Task → Every line below should be copied exactly; drop the pictures.

Supplied data →

# # # #

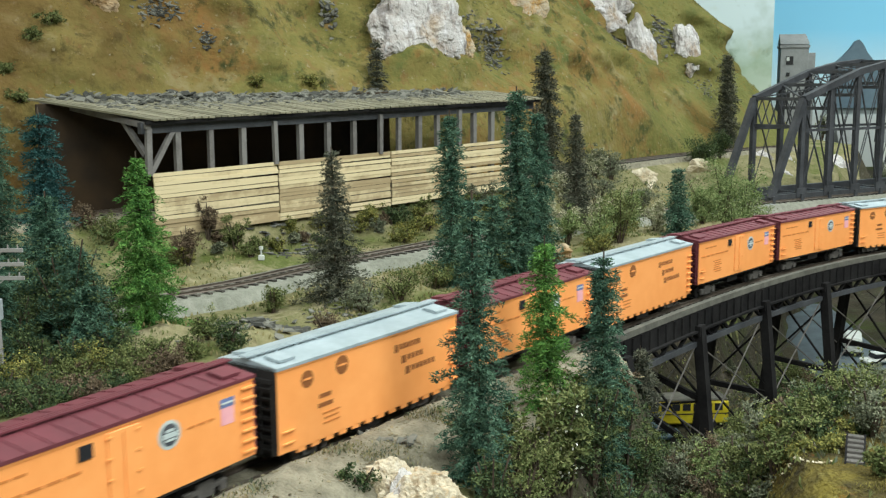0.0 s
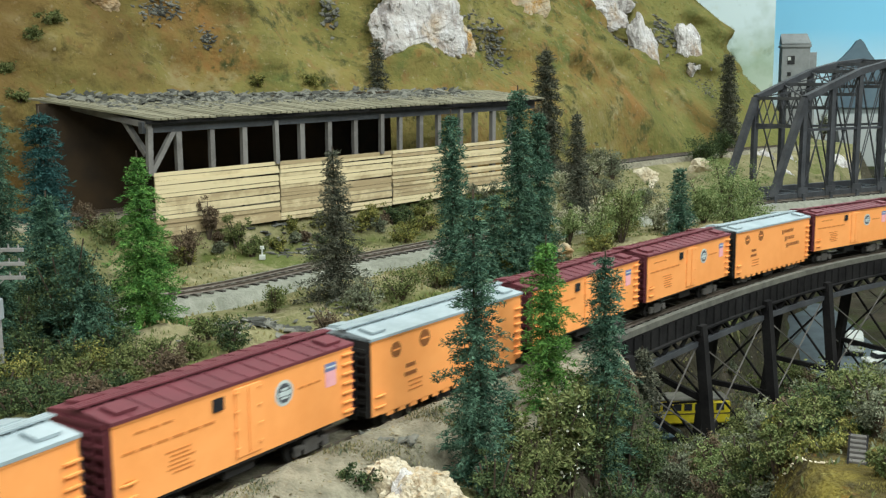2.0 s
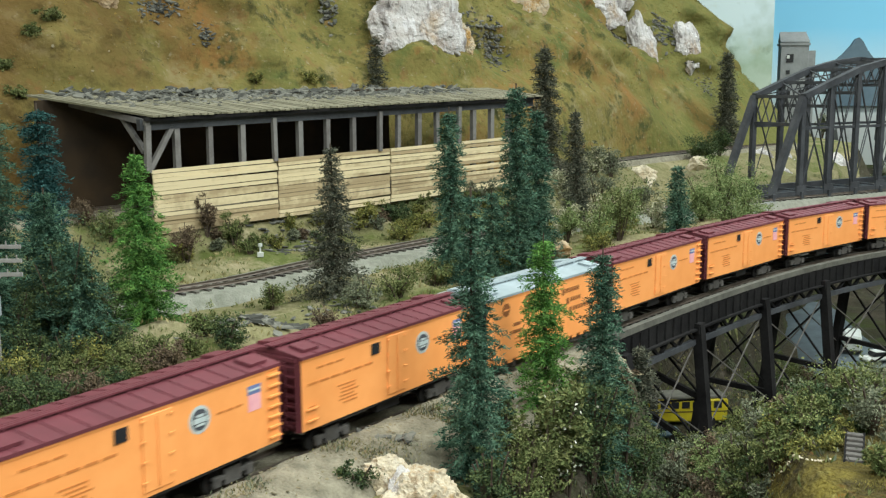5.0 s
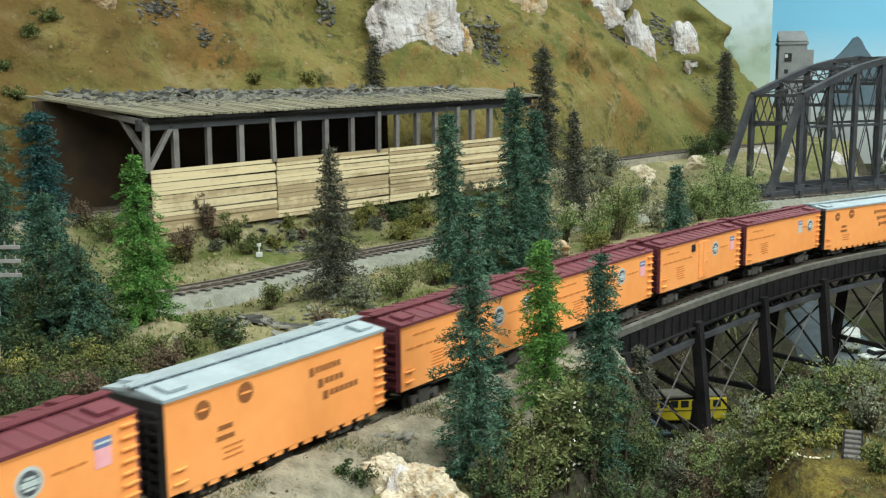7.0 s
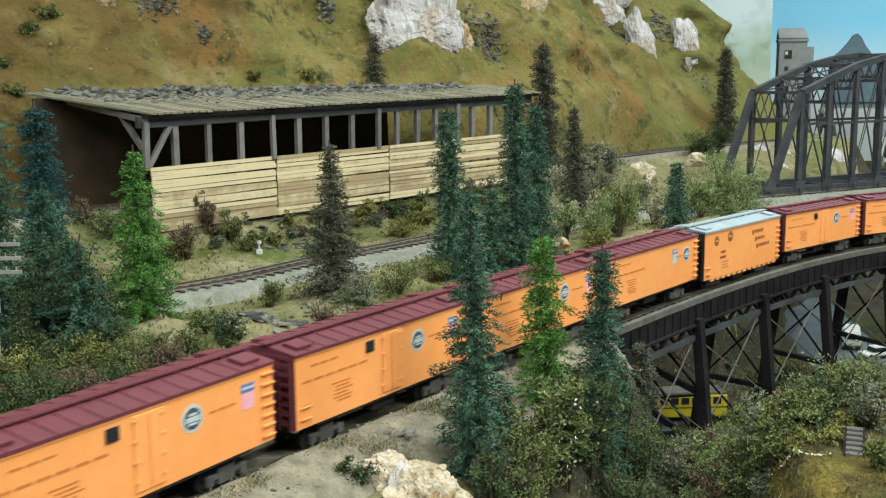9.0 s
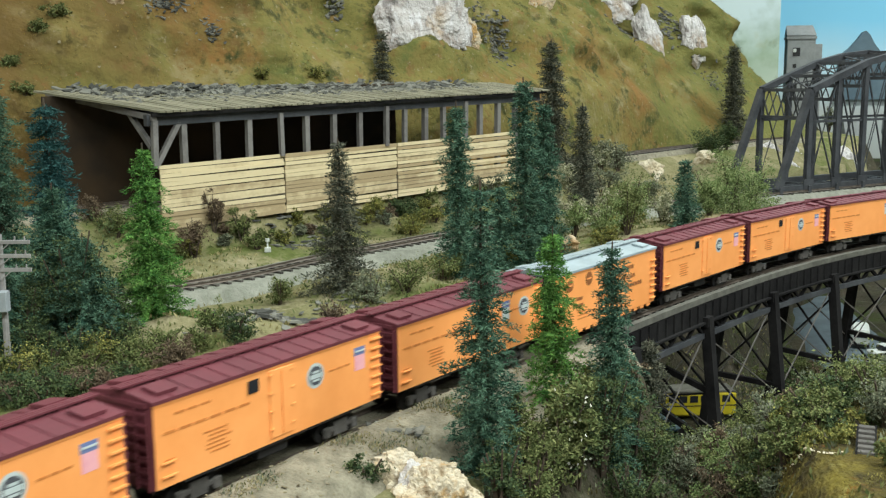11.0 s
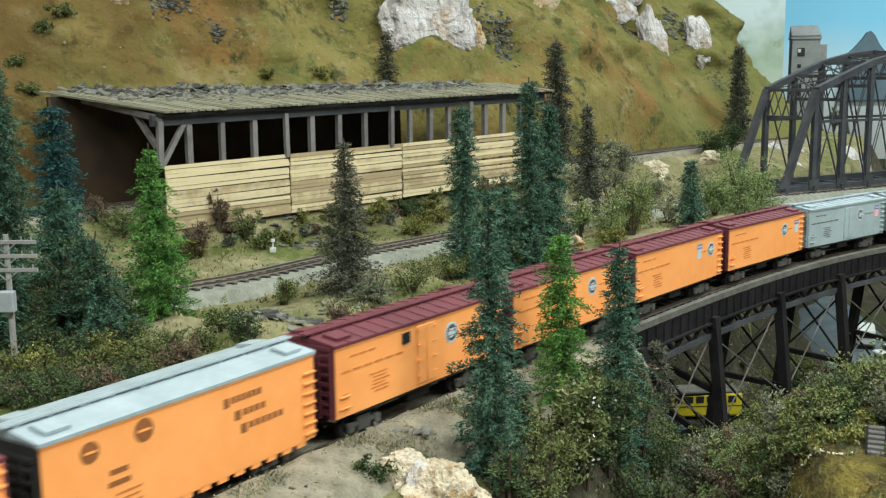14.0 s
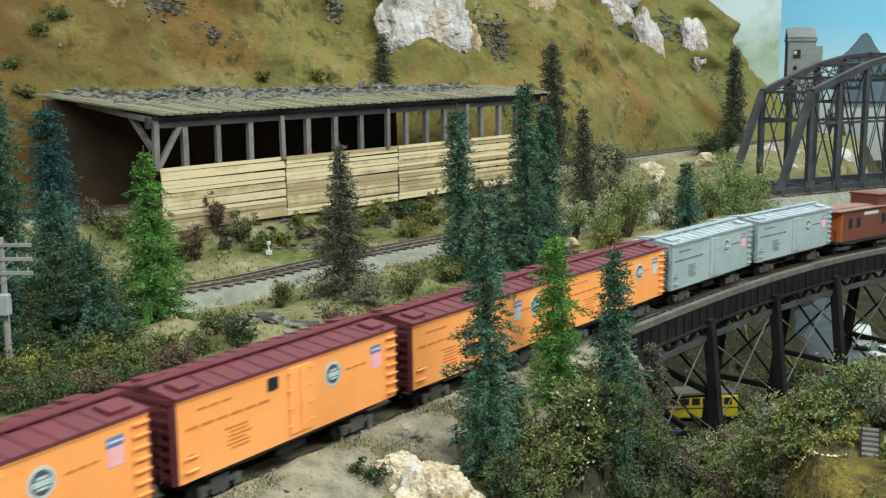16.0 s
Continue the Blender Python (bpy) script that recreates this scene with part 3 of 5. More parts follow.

# # # #

Complete response →
0.0 s
2.0 s
5.0 s
7.0 s
9.0 s
11.0 s
14.0 s
16.0 s
Continue the Blender Python (bpy) script that recreates this scene with part 3 of 5. More parts follow.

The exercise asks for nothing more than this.